Indeed, the Rudolphine Tables were more than just a set of numbers. They were a symphony composed from the seemingly chaotic dance of the planets, a harmony revealed through the unwavering application of reason and observation. They embodied my belief that “where there is matter, there is geometry.” The universe, for all its vastness and complexity, operates according to discernible mathematical laws, and it is our glorious human endeavor to uncover them.

The challenges in creating the Rudolphine Tables—financial, personal, theoretical, and computational—were immense. Yet, the pursuit of understanding the celestial order, of providing a more accurate map of our place in the cosmos, was a powerful driving force.

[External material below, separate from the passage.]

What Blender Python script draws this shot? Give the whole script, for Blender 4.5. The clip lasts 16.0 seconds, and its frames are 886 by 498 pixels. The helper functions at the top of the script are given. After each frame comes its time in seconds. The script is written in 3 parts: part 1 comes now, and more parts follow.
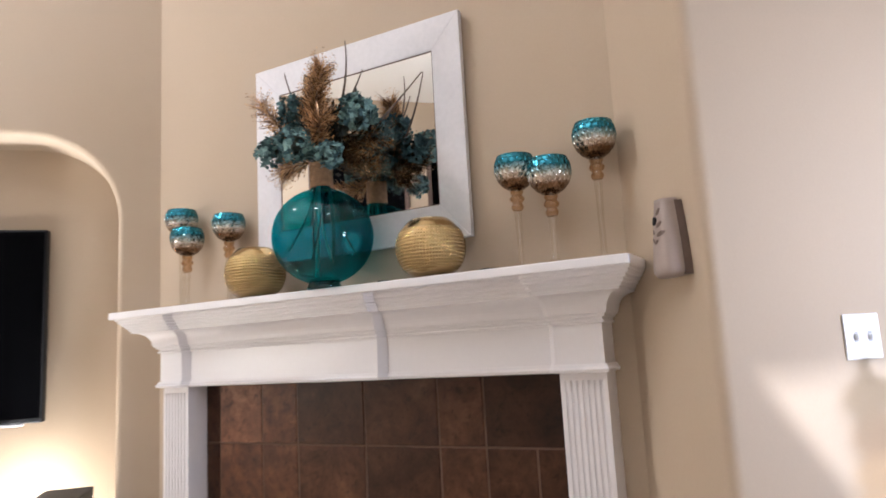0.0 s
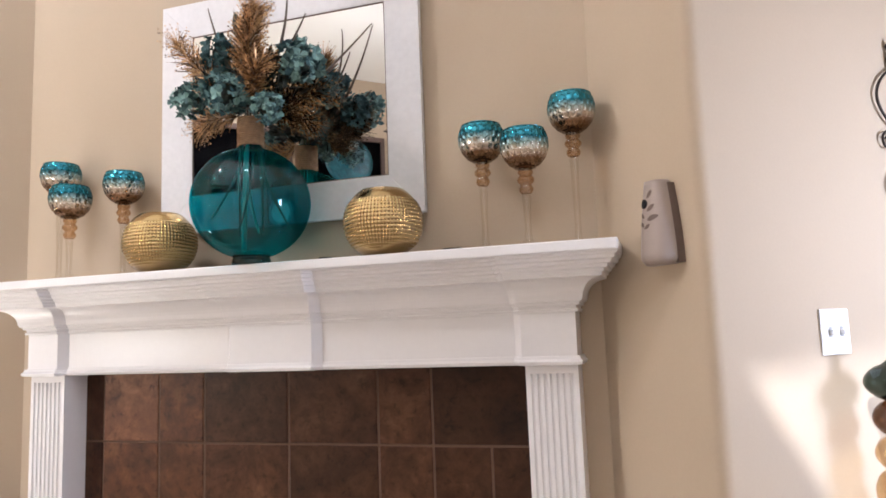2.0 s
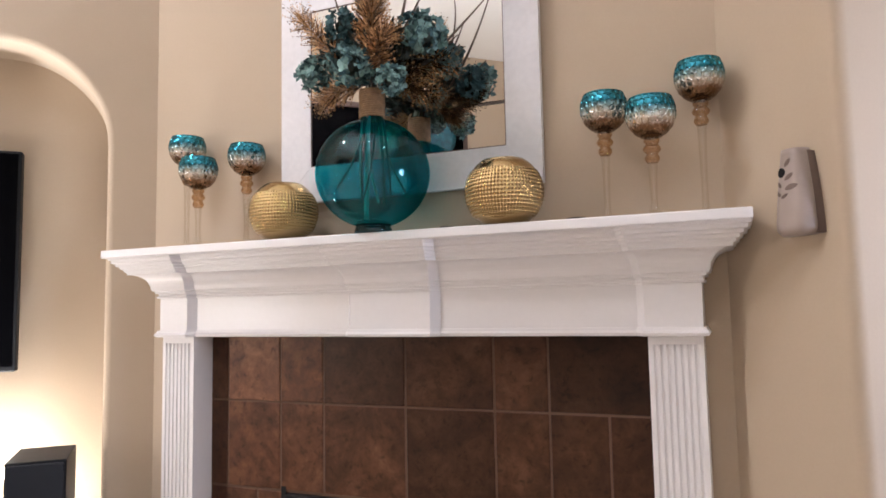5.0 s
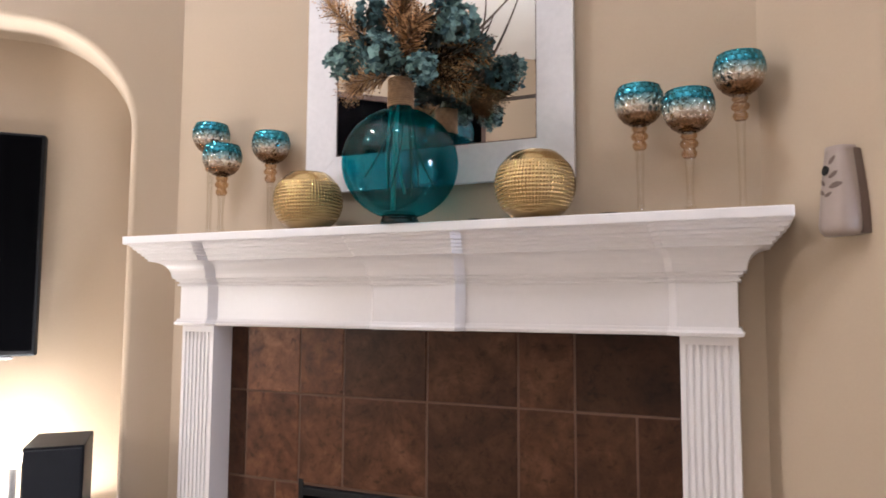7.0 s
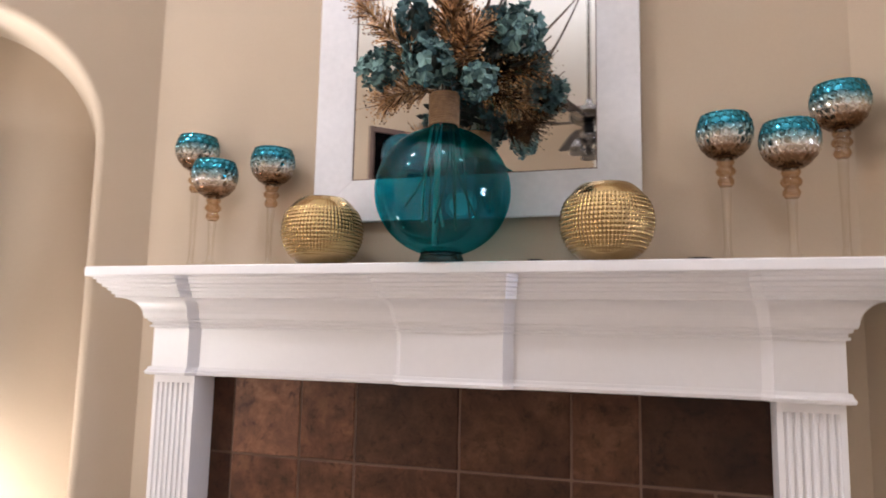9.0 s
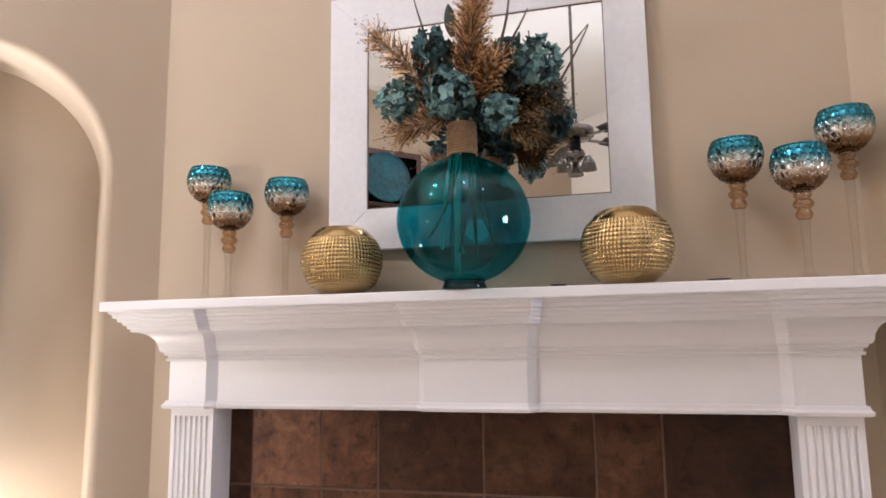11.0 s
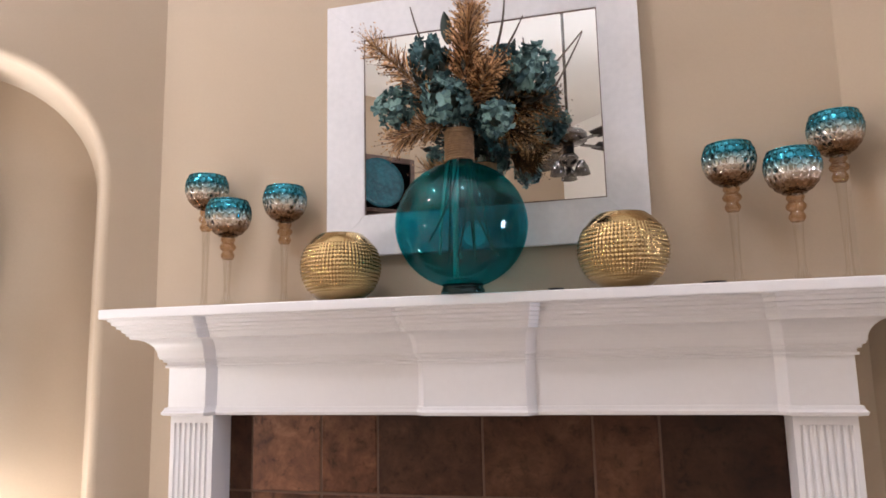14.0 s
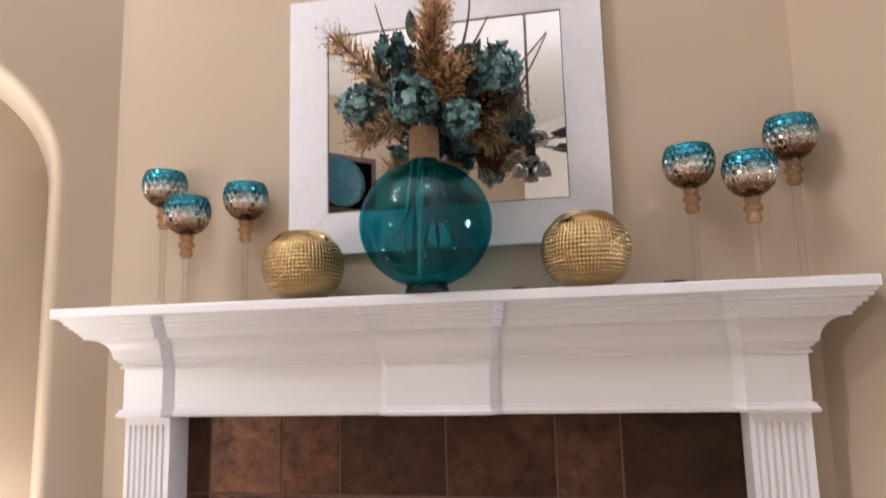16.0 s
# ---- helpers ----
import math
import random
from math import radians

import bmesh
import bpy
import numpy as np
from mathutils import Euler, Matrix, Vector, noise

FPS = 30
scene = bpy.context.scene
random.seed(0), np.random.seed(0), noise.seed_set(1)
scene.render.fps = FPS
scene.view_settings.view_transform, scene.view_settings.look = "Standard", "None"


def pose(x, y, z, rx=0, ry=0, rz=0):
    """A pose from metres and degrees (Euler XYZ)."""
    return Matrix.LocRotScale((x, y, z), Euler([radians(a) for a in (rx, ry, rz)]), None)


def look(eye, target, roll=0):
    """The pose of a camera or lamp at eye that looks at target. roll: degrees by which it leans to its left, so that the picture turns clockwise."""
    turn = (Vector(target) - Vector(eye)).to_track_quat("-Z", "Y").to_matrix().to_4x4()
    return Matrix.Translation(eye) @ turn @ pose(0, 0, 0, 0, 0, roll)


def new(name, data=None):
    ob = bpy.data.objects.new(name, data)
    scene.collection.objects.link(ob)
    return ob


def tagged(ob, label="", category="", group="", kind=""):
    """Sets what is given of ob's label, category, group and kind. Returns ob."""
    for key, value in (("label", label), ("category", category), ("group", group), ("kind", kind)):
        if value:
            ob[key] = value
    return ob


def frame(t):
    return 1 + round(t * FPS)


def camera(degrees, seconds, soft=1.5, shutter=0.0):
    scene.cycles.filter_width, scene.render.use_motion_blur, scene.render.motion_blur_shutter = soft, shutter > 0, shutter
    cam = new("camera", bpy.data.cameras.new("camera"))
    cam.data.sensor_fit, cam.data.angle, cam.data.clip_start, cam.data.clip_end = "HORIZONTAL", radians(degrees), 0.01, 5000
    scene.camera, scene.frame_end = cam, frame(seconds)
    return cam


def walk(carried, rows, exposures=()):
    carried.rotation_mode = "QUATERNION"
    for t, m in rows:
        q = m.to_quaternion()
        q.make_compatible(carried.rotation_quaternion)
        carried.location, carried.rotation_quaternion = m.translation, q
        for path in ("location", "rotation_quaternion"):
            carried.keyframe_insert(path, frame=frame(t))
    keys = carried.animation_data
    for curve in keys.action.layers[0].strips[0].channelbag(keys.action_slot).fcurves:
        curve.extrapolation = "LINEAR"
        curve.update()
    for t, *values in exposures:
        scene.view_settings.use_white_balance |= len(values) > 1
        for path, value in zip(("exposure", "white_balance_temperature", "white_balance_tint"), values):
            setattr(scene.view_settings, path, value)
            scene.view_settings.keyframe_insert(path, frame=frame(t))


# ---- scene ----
cam = camera(65.1, 16.0, 1.7, 0.8)
PATH = [
    (0, (1.499, -2.062, 1.242), (0.552, -0.325, 1.537), -3.2),
    (0.5, (1.413, -2.001, 1.271), (0.549, -0.22, 1.555), -1.7),
    (1, (1.331, -1.948, 1.241), (0.563, -0.116, 1.468), -0.4),
    (1.5, (1.223, -1.939, 1.266), (0.558, -0.071, 1.523), -3.0),
    (2, (1.149, -1.959, 1.266), (0.563, -0.061, 1.498), -2.2),
    (2.5, (1.127, -1.979, 1.256), (0.566, -0.075, 1.501), -2.6),
    (3, (1.107, -1.976, 1.255), (0.521, -0.077, 1.473), -2.6),
    (3.5, (1.066, -1.996, 1.258), (0.466, -0.103, 1.495), -2.6),
    (4, (1.033, -2.03, 1.259), (0.311, -0.178, 1.477), -1.8),
    (4.5, (1.026, -2.03, 1.255), (0.255, -0.193, 1.426), -1.4),
    (7, (0.966, -2.011, 1.24), (0.157, -0.189, 1.401), 0.3),
    (7.5, (0.92, -2.012, 1.29), (-0.037, -0.264, 1.456), 0.2),
    (8, (0.808, -1.926, 1.282), (-0.034, -0.139, 1.594), -0.8),
    (8.5, (0.721, -1.828, 1.31), (-0.206, -0.073, 1.553), 0.8),
    (9, (0.552, -1.85, 1.296), (-0.05, 0.041, 1.543), 1.2),
    (9.5, (0.457, -1.876, 1.315), (-0.069, 0.041, 1.537), -0.5),
    (12, (0.428, -1.927, 1.331), (-0.083, -0.02, 1.652), -1.0),
    (12.5, (0.423, -1.927, 1.334), (-0.078, -0.017, 1.651), -1.4),
    (13, (0.425, -1.924, 1.328), (-0.11, -0.021, 1.634), -0.9),
    (13.5, (0.421, -1.931, 1.326), (-0.085, -0.017, 1.611), -1.3),
    (14, (0.425, -1.939, 1.326), (-0.074, -0.025, 1.625), -1.3),
    (14.5, (0.427, -1.94, 1.323), (-0.091, -0.026, 1.586), -1.7),
    (15, (0.424, -1.939, 1.327), (-0.069, -0.021, 1.605), -1.7),
    (15.5, (0.423, -1.939, 1.332), (0.007, -0.016, 1.692), -2.1),
    (16, (0.414, -1.935, 1.324), (0.026, 0.004, 1.621), -1.5),
]
walk(cam, [(t, look(eye, target, roll)) for t, eye, target, roll in PATH],
     [(0, -0.57, 6270, 11), (1, -0.37, 6250, 10.5), (2.5, -0.37, 6270, 10.5), (3.5, -0.37, 6290, 11), (4.5, -0.48, 6330, 12.5), (8, -0.48, 6320, 13), (12, -0.60, 6350, 14.5), (16, -0.55, 6350, 14)])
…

It reminds us that even in an age of burgeoning artificial intelligence and vast digital datasets, the human element of curiosity, determination, and the willingness to wrestle with complex data remains paramount to scientific progress.

What lessons, I wonder, can we draw today from this historical endeavor as we navigate our own “big data” challenges in the quest for knowledge? How does the spirit of meticulous, often arduous, data collection and analysis resonate in our modern scientific pursuits?

May our own explorations, whether of the heavens or the intricate workings of intelligence, be guided by a similar spirit of dedication to truth.